After the election of the socialist party in 1982, relations between Spain and Cuba entered a channel of greater understanding, as the two nation’s traditional commercial and economic relationship found a complementary association in the greater political affinity between Felipe González and Fidel Castro. In the international context, the Cuban leaders had their own vision of the role that Spain might play on the international stage and sensed the possibilities that the young Spanish democracy could open up for the Third World. For Spain there was a need to maintain a neutral international orientation and remain detached from the military pacts with the great powers (Ramonet, 2006, pp. 448-449). The alternative for Spain would be to risk the chance of acting in the international arena in the future as an influential mediator. Thus, from the very beginning, Spain's full integration into the so-called Western bloc, including its permanent position as a member of the NATO alliance, was a point of friction between Spain and Cuba and also between Spain and the United States. Everything that fixed Spain’s position in the western camp and destroyed its neutralist possibilities separated Madrid from Havana and, on the other hand, everything that fixed Spain in the western camp and within the European framework brought it inexorably closer to the United States.

Cuba gave Spain oxygen during their transition to democracy and did not make use of all the weapons available in their political arsenal which could have been used to condition the nature of Spain’s exit from dictatorship. However, by the end of 1982, the process of internal transition in Spain seemed to have been completed and it was then that the traditional allies of Cuba and Spain took more decisive action on the part of the socialist government to condition the nature of their foreign affairs.

The moment chosen was not accidental - at the beginning of 1983 the democratic regime seemed to consolidate itself after the political alternation and the absolute majority of the PSOE and it was then that the new foreign policy framework began to be drawn up and the principles that would govern the Spanish approach to international relations from then on, principles that would end up being concretized in the second legislature of socialist majority (1986-1989), were established (Pardo Sanz, 2011; Del Arenal Moyua & Sotillo Lorenzo, 1989, pp. 13-14). Thus, this first legislature, 1982-1986, could be defined as the legislature of trial and error, of learning, of ambiguities and uncertainty. Moreover, it was also a time of accelerated maturation for the socialist party, which was forced to give up some of its ideological baggage. President González himself acknowledged this when he said that those early years were lived according to a “brutal process of adaptation to reality” (Pardo Sanz, 2011, p. 84).

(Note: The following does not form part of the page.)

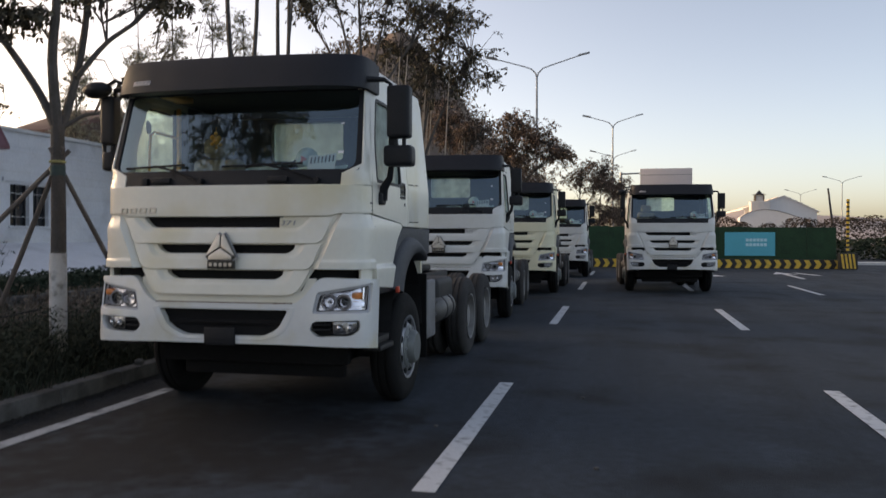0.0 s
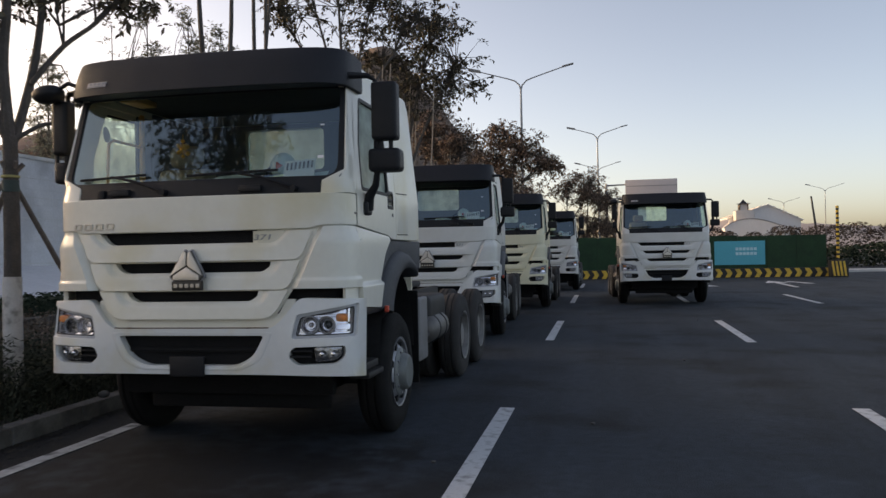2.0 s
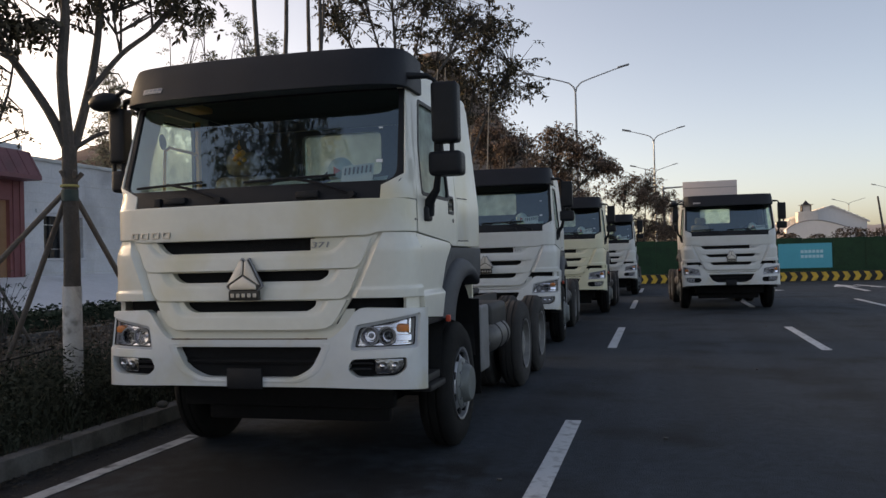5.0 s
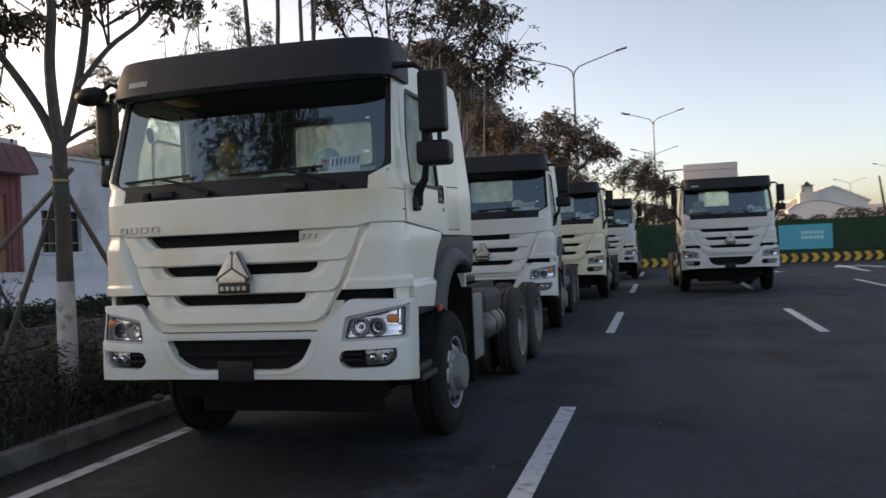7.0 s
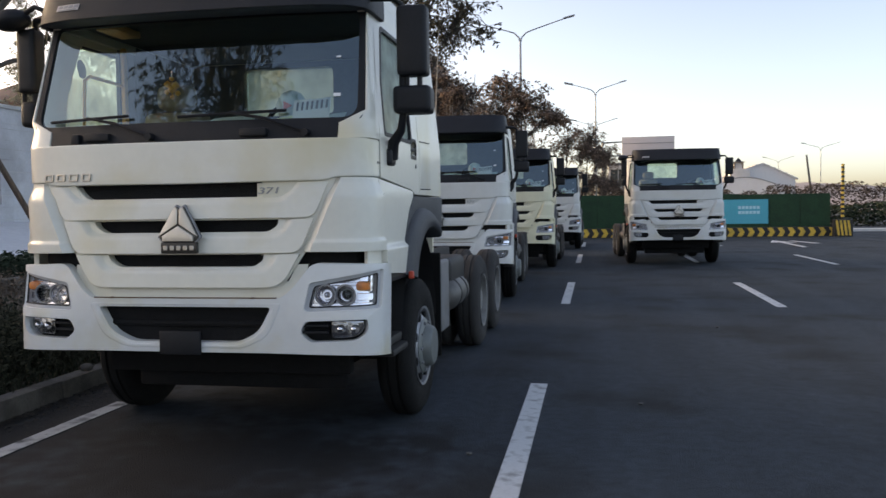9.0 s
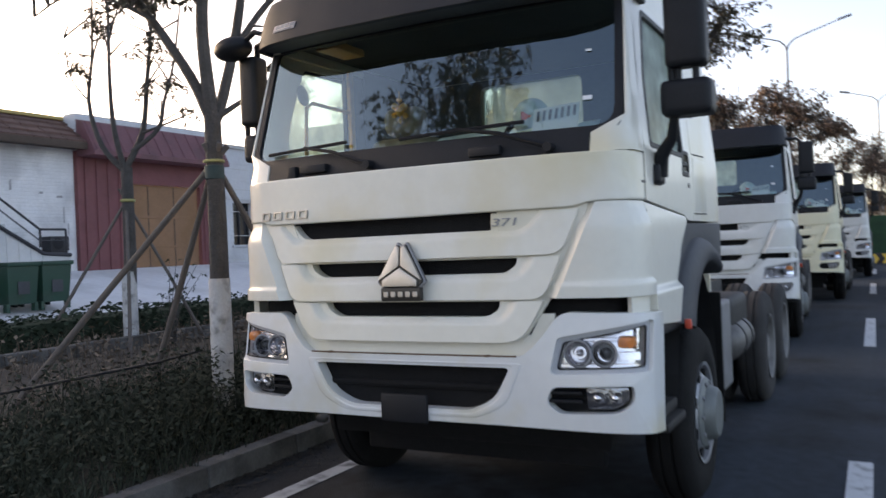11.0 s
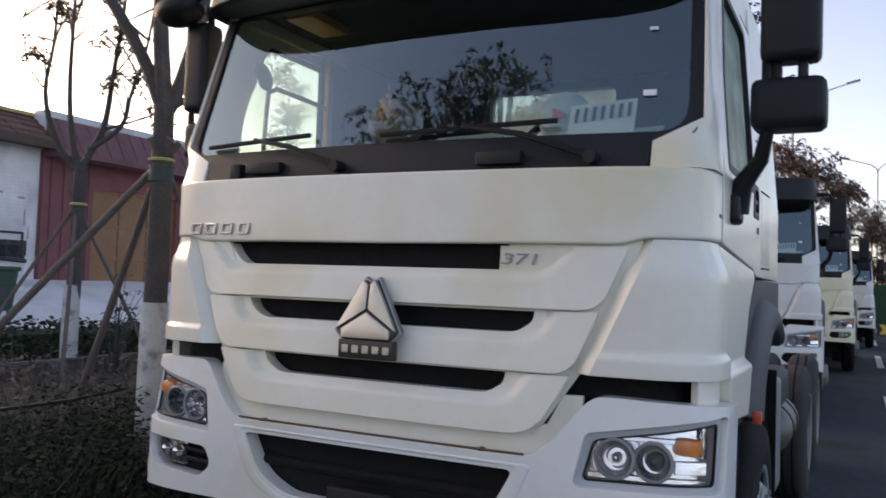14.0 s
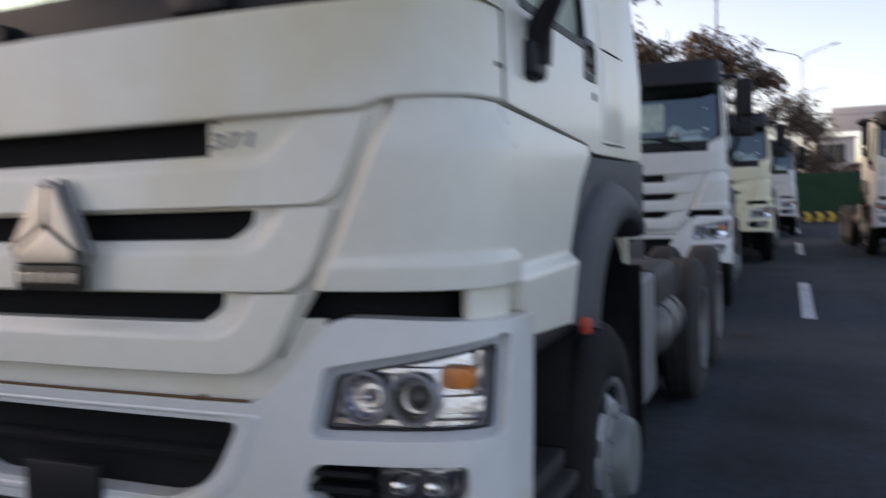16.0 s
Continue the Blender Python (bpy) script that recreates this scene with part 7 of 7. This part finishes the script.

This adaptation to reality was not without a certain degree of voluntarism - due to the lack of any new institutional frameworks detached from those established under Franco's regime. During these early years of socialist hegemony, foreign policy was more rooted in an ideological drive and presidentialism than in realism and institutionalization (Del Arenal Moyua, 1994, pp. 98, 99), and this personalist voluntarism led to relations with Cuba reaching their period of greatest flourishing from a political point of view. This harmony reveals that, in spite of their great differences, the great accord between Madrid and Havana was an international reality. Moreover, the agreement of the two nations about the diagnoses of the causes of international issues, rather than agreement over the best solution to such problems, was characterized by several factors related to the ideological tradition of Spanish socialism as well as the role of Cuba as an international guarantor and role-model for the countries of the third world in their struggle for definitive colonial and imperial liberation.